What to work on:
Repeat the lines below exactly as written, please, from the line with "Continue the Blender" to the line with "return 9.3 - 6.8", both lines included, and no others.

Source data:
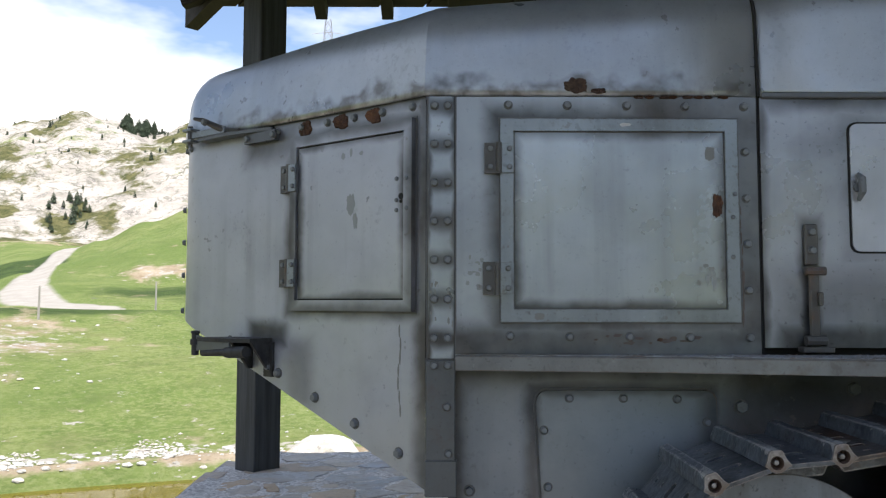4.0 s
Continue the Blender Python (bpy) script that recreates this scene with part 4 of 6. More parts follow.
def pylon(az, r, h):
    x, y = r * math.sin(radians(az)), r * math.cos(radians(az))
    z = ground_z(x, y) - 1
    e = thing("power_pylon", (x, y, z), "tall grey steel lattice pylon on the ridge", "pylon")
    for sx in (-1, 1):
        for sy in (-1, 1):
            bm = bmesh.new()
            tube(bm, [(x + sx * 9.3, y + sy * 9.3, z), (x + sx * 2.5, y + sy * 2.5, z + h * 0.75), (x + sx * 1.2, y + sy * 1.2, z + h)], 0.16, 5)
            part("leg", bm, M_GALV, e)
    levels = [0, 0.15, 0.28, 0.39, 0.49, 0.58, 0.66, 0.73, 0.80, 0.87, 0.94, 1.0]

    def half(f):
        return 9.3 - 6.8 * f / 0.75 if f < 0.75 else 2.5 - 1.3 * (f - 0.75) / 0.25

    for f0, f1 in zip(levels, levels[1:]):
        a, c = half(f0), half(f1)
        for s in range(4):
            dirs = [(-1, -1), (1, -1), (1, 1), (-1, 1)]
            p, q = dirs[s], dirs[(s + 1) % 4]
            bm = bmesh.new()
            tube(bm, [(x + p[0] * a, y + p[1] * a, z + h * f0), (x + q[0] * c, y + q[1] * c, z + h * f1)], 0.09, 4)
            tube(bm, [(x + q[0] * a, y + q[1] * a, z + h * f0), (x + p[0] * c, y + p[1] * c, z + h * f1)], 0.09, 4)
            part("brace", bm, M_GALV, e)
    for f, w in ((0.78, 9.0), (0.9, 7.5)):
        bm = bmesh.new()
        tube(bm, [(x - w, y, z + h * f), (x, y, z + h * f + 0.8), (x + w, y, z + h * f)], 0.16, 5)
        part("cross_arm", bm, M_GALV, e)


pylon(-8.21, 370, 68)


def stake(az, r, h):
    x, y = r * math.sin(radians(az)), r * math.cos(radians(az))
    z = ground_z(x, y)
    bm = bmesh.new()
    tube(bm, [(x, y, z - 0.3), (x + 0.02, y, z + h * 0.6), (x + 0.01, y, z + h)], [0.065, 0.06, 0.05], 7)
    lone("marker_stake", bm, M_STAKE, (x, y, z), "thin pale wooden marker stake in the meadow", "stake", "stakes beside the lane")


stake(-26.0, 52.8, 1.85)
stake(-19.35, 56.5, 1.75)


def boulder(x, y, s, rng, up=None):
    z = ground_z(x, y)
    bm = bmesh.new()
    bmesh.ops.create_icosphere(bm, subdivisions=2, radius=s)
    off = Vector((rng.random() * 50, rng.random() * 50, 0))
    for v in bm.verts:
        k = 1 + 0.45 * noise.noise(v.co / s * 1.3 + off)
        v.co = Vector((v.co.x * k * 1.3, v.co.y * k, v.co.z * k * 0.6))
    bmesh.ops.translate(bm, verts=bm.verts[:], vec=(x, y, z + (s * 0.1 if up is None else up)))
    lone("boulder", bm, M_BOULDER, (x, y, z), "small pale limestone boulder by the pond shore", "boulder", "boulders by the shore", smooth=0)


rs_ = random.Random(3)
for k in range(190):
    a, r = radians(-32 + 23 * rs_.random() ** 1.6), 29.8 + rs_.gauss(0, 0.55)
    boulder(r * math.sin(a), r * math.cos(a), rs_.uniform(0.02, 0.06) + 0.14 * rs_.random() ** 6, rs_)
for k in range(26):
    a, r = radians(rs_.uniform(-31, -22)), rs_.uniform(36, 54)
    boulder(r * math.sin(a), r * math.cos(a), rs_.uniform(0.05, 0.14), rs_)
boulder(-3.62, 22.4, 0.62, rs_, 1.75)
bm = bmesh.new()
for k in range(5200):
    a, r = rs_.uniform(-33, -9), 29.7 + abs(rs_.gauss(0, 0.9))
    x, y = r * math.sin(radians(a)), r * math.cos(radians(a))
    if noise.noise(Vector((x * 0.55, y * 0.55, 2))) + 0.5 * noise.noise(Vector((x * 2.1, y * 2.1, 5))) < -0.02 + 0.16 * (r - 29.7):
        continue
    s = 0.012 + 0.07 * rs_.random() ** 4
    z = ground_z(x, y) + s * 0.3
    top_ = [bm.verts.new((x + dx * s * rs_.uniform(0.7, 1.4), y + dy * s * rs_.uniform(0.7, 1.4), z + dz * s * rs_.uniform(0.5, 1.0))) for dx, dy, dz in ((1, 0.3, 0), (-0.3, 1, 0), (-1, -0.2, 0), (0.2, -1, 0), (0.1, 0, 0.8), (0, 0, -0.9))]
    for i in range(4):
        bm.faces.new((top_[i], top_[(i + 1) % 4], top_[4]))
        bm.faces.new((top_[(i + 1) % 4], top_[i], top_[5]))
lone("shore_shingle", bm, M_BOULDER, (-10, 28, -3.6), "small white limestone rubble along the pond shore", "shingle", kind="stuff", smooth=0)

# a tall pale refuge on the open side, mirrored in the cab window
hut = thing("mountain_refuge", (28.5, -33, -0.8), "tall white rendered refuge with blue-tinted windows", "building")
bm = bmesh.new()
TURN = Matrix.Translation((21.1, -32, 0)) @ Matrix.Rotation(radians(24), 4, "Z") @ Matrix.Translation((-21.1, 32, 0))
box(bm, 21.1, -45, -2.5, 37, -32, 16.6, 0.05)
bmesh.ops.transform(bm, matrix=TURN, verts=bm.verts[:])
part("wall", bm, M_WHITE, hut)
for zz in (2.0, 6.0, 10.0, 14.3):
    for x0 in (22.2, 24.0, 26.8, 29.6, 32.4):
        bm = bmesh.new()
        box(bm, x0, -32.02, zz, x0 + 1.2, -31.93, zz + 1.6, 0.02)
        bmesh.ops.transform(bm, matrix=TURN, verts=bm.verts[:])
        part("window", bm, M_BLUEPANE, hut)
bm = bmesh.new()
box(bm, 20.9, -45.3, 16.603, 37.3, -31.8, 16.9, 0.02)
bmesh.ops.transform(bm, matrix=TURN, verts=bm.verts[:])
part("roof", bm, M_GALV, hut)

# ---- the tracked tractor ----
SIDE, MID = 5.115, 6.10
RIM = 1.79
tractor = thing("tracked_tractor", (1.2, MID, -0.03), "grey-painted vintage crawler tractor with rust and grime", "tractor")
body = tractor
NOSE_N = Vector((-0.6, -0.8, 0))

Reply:
Continue the Blender Python (bpy) script that recreates this scene with part 4 of 6. More parts follow.
def pylon(az, r, h):
    x, y = r * math.sin(radians(az)), r * math.cos(radians(az))
    z = ground_z(x, y) - 1
    e = thing("power_pylon", (x, y, z), "tall grey steel lattice pylon on the ridge", "pylon")
    for sx in (-1, 1):
        for sy in (-1, 1):
            bm = bmesh.new()
            tube(bm, [(x + sx * 9.3, y + sy * 9.3, z), (x + sx * 2.5, y + sy * 2.5, z + h * 0.75), (x + sx * 1.2, y + sy * 1.2, z + h)], 0.16, 5)
            part("leg", bm, M_GALV, e)
    levels = [0, 0.15, 0.28, 0.39, 0.49, 0.58, 0.66, 0.73, 0.80, 0.87, 0.94, 1.0]

    def half(f):
        return 9.3 - 6.8 * f / 0.75 if f < 0.75 else 2.5 - 1.3 * (f - 0.75) / 0.25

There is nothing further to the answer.